My work is driven towards the understanding of biological systems. However, my contributions have always been linked to development of new experimental tools while keeping in mind the initial goal of achieving new biological knowledge. My main research topic is linked to bacterial chemotaxis but optimal flight strategies have piqued my interest lately.
The role of adaptation in bacterial speed races
It is widely believed that the chemotactic pathway is adapted in order to maintain both sensitivity and dynamic range in the signalling pathway. However, DeGennes [1] showed that a bacterium with a purely positive impulse response (non-adapted response) would climb up a linear gradi- ent faster than one with an adapted impulse response. More recently, Celani and Vergassola [2] pointed out the fact that evolutionary constraints might have shaped the chemotactic response to the type of environments seen for the different chemoattractant. In order to assay the role of adaptation in bacterial chemotaxis pathway, I developed a microfluidic setup in which the same bacterial population would climb up a gradient of aspartate (adapted chemotaxis) and a gradient of serine (non-adapted chemotaxis) separately. By monitoring the bacterial density along the gradients, we showed that the bacteria climb the gradient faster in serine (non-adapted response). Moreover, if chemotaxis to aspartate was rendered non-adapted, similar drift could be measured for aspartate and for serine. This work [3] points out that functional and evolutionary aspects of bacterial chemotaxis have yet to be linked.

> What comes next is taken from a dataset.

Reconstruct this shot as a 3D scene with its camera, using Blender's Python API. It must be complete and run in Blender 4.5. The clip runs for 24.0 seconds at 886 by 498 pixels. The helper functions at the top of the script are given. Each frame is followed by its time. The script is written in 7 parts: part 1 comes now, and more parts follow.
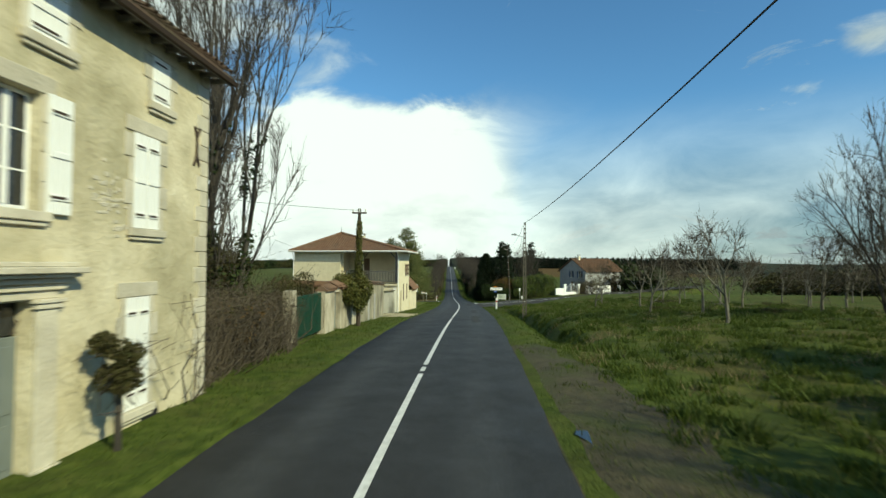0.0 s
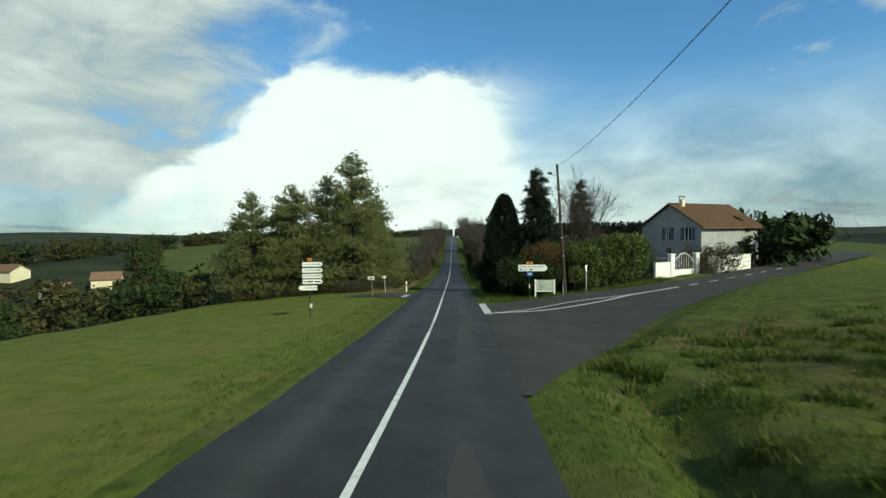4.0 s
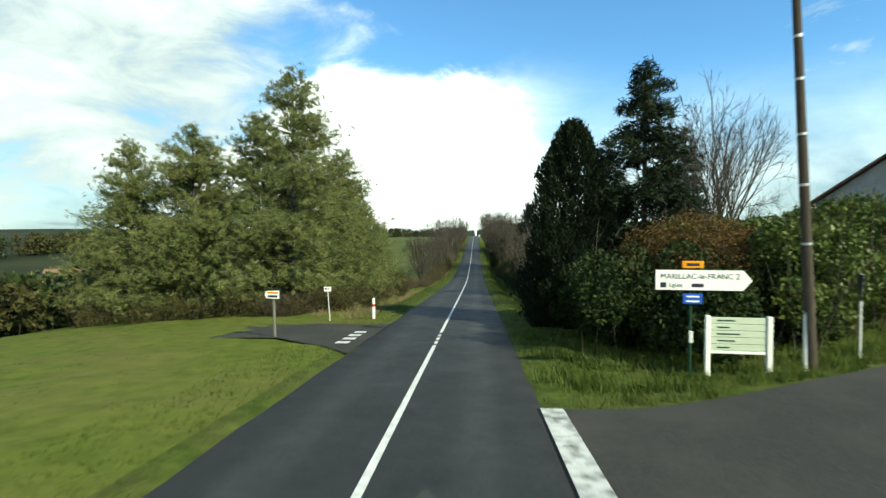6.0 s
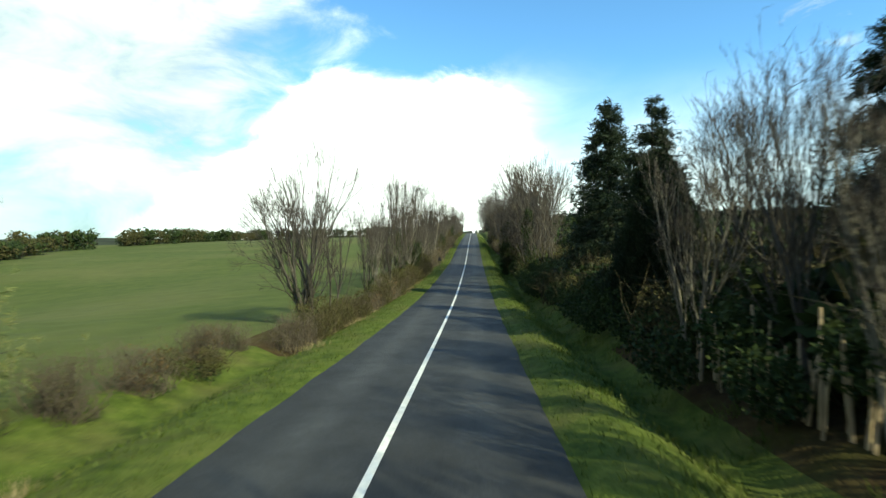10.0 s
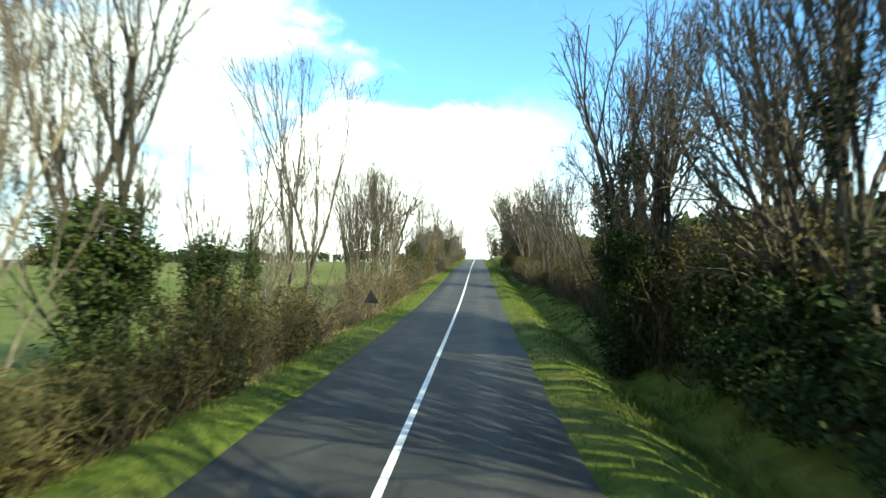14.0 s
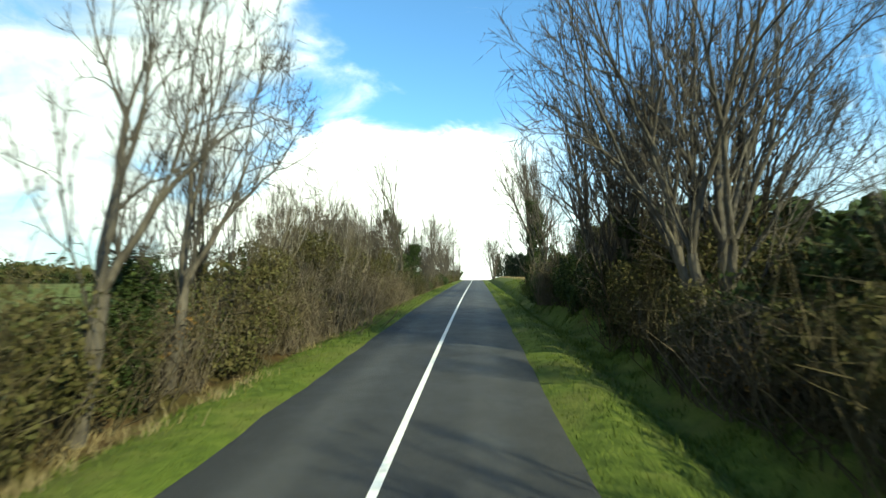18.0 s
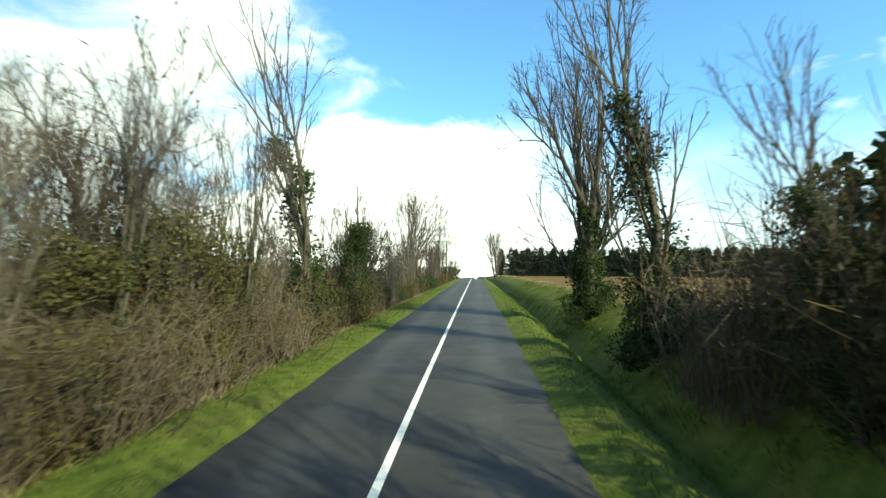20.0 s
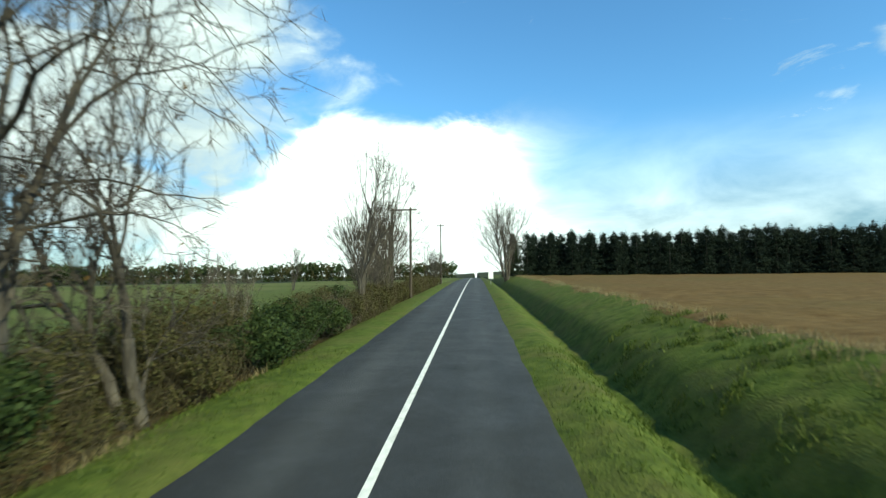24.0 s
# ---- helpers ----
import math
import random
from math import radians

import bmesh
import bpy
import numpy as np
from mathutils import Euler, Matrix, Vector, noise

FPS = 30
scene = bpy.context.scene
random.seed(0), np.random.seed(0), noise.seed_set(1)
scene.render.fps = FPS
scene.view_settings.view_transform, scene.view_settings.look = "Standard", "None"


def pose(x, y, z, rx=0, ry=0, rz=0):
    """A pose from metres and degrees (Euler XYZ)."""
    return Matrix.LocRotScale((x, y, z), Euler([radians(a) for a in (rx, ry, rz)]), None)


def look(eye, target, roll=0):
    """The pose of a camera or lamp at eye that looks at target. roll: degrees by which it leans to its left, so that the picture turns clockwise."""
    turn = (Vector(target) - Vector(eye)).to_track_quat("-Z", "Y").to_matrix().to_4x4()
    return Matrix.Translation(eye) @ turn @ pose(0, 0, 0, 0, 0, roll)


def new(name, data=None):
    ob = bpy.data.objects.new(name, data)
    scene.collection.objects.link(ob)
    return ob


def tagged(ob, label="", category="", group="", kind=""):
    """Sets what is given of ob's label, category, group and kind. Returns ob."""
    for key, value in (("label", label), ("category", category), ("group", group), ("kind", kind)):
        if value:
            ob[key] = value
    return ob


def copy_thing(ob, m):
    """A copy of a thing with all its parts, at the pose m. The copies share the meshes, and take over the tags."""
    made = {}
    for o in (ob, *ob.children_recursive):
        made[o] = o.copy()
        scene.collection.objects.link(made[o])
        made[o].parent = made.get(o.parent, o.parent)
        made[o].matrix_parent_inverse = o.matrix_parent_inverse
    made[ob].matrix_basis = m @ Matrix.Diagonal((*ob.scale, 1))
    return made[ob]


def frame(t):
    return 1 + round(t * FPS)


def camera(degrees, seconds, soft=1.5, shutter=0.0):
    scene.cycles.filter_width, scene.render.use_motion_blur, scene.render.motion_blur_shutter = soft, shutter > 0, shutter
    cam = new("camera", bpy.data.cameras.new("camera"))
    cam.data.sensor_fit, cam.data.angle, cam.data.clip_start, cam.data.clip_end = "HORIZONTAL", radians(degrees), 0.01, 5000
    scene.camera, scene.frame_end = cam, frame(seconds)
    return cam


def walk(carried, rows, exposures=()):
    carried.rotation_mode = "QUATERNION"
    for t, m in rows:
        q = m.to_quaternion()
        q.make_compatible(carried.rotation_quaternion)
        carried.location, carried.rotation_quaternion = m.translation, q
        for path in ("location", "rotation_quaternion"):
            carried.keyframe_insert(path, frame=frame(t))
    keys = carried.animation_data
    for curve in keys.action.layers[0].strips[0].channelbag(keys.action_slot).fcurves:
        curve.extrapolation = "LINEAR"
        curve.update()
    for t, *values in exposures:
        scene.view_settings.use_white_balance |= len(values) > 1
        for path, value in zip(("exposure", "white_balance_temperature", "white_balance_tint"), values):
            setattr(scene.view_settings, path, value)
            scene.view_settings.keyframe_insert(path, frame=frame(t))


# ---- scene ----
cam = camera(82.0, 24.0, soft=1.4, shutter=0.25)
EXPO = [(0.0, -0.02, 6630, -12), (2.0, 0.08, 6530, -12), (5.0, -0.12, 6380, -12), (6.0, 0.65, 6630, -12), (7.0, 1.03, 7130, -10), (8.0, 1.23, 6980, -11), (9.0, 0.66, 6530, -12), (12.0, 1.33, 6980, -12), (13.0, 1.23, 6980, -12), (14.0, 1.56, 6930, -12), (15.0, 1.36, 6880, -14), (16.0, 1.08, 6630, -15), (17.0, 1.03, 6730, -14), (18.0, 1.06, 6930, -14), (21.0, 1.20, 7030, -13), (22.0, 0.40, 6330, -15), (24.0, 0.57, 6380, -14)]
SKY, CLOUD = 0.152, 1.08
PATH = [
    (0.0, pose(-1.64, 0.00, 2.90, 91.51, -0.40, 0.59)),
    (0.5, pose(-1.30, 6.60, 2.87, 91.51, 0.10, 0.62)),
    (1.0, pose(-0.94, 13.20, 2.81, 90.81, -0.20, 0.53)),
    (1.5, pose(-0.61, 19.80, 2.69, 90.63, 0.40, 0.57)),
    (2.0, pose(-0.32, 26.40, 2.48, 89.37, -0.10, 0.61)),
    (2.5, pose(-0.01, 33.00, 2.17, 88.39, 0.40, 0.66)),
    (4.5, pose(1.29, 59.40, 0.52, 88.26, 1.20, 1.68)),
    (5.0, pose(1.44, 66.00, 0.12, 88.31, 2.10, 2.40)),
    (5.5, pose(1.48, 72.60, -0.28, 88.48, 1.10, 3.18)),
    (6.0, pose(1.47, 79.20, -0.67, 88.41, 0.10, 3.69)),
    (6.5, pose(1.46, 85.80, -1.07, 87.89, -0.70, 4.14)),
    (7.0, pose(1.44, 92.40, -1.46, 88.19, -0.50, 4.14)),
    (7.5, pose(1.45, 99.00, -1.85, 88.88, 0.20, 3.95)),
    (8.0, pose(1.46, 105.60, -2.24, 88.43, 0.90, 3.58)),
    (8.5, pose(1.51, 112.20, -2.63, 88.49, 1.90, 3.58)),
    (9.0, pose(1.53, 118.80, -3.02, 88.24, 1.20, 3.52)),
    (9.5, pose(1.53, 125.40, -3.41, 88.49, 1.60, 3.39)),
    (11.5, pose(1.32, 151.80, -4.84, 88.77, -0.20, 3.97)),
    (12.0, pose(1.30, 158.40, -5.14, 89.54, 0.30, 3.91)),
    (12.5, pose(1.25, 165.00, -5.38, 89.80, -0.70, 3.91)),
    (13.0, pose(1.24, 171.60, -5.56, 90.75, -0.80, 3.91)),
    (13.5, pose(1.25, 178.20, -5.65, 91.17, -0.30, 3.91)),
    (14.0, pose(1.28, 184.80, -5.68, 91.96, 0.20, 3.98)),
    (14.5, pose(1.27, 191.40, -5.67, 91.99, 0.10, 4.11)),
    (15.0, pose(1.27, 198.00, -5.64, 92.00, 0.30, 4.11)),
    (15.5, pose(1.26, 204.60, -5.59, 92.02, 0.80, 3.80)),
    (16.0, pose(1.26, 211.20, -5.52, 92.72, 0.20, 3.55)),
    (16.5, pose(1.28, 217.80, -5.39, 93.10, 0.30, 3.74)),
    (17.0, pose(1.30, 224.40, -5.20, 93.64, 0.50, 4.00)),
    (17.5, pose(1.31, 231.00, -4.96, 94.23, 0.40, 4.13)),
    (18.0, pose(1.30, 237.60, -4.68, 94.23, 0.00, 3.81)),
    (18.5, pose(1.30, 244.20, -4.37, 94.29, 0.50, 3.63)),
    (20.5, pose(1.24, 270.60, -3.20, 93.68, -0.60, 3.70)),
    (21.0, pose(1.25, 277.20, -2.97, 93.95, 0.10, 3.70)),
    (21.5, pose(1.25, 283.80, -2.76, 93.27, -0.50, 3.70)),
    (22.0, pose(1.28, 290.40, -2.56, 93.67, -0.60, 3.70)),
    (22.5, pose(1.31, 297.00, -2.36, 93.62, -0.10, 3.70)),
    (23.0, pose(1.34, 303.60, -2.17, 93.45, -0.50, 3.70)),
    (23.5, pose(1.40, 310.20, -1.99, 93.40, 0.40, 3.70)),
    (24.0, pose(1.43, 316.80, -1.80, 93.34, 0.50, 3.70)),
]
walk(cam, PATH, exposures=EXPO)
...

Bacterial chemotaxis in fluctuating environments
If climbing a simple gradient faster gave a selective advantage (see [3]), why would perfect adaptation be tightly maintained in single cells for chemotaxis to aspartate [4]? Our previous work suggests the selective pressure applied on the signalling pathway by the environment are essentially unknown and that the ecological/physiological conditions are not met in usual laboratory conditions. A first step in this study is to create complex environments where both temporal and spatial fluctuations can be engineered. I have been closely collaborating with the Groisman lab to do so and clear technical solutions have been found. I intend to quantitatively address wether environmental fluctuations shaped the adapted response to aspartate as it is currently known.
Regulation of adaptation in different environments. Links between chemotaxis and physiology
Moreover, it has been found that levels of chemical receptors, Tar and Tsr, might vary with environmental conditions[5] which would suggest that the level of adaptation might also vary. Pushing for understanding the role of adaptation clearly needs a thorough study of the effects of different environment. In collaboration with the Hwa lab, I am currently engineering strains in which level of adaptation can be tuned or monitored. By mapping the environmental conditions in which adaptation is achieved for each particular chemical, we believe that one can extract clear information on the links between chemotaxis and metabolism ultimately reaching an understanding of what function chemotaxis is set to perform.
Soaring in fluctuating environments
Migrating birds and gliders use warm air thermal columns to cover large distances while minimizing the energy cost of propelling themselves using flapping or engines. Strategies that effectively utilize these convective currents are complicated by strong turbulent fluctuations that accompany them. A bird soaring within such noisy environments has to explore to identify and then exploit the large-scale fluctuations by sensing local quantities. We use modern machine learning techniques to find effective soaring strategies for gliders flying within complex, turbulent flows. Results advance understanding of how birds do it and is also applicable in the development of autonomous flying vehicles.
[1] P.-G. de Gennes, “Chemotaxis: the role of internal delays.,” Eur Biophys J, vol. 33, pp. 691–693, Dec 2004. [2] A. Celani and M. Vergassola, “Bacterial strategies for chemotaxis response.,” Proc Natl Acad Sci U S A, Jan 2010. [3] Wong-Ng J, Melbinger A, Celani A and Vergassola M; The Role of Adaptation in Bacterial Speed Races. PLOS Comp Biol 2016, 12(6): e1004974. [4] J.-B. Masson*, G. Voisinne*, J. Wong-Ng*, A. Celani, and M. Vergassola, “Noninvasive inference of the molecular chemotactic response using bacterial trajectories.,” Proc Natl Acad Sci U S A, vol. 109, pp. 1802–1807, Jan 2012 (* equal contributors). [5] H. Salman and A. Libchaber, “A concentration-dependent switch in the bacterial response to temperature.,” Nat Cell Biol, vol. 9, pp. 1098–1100, Sep 2007.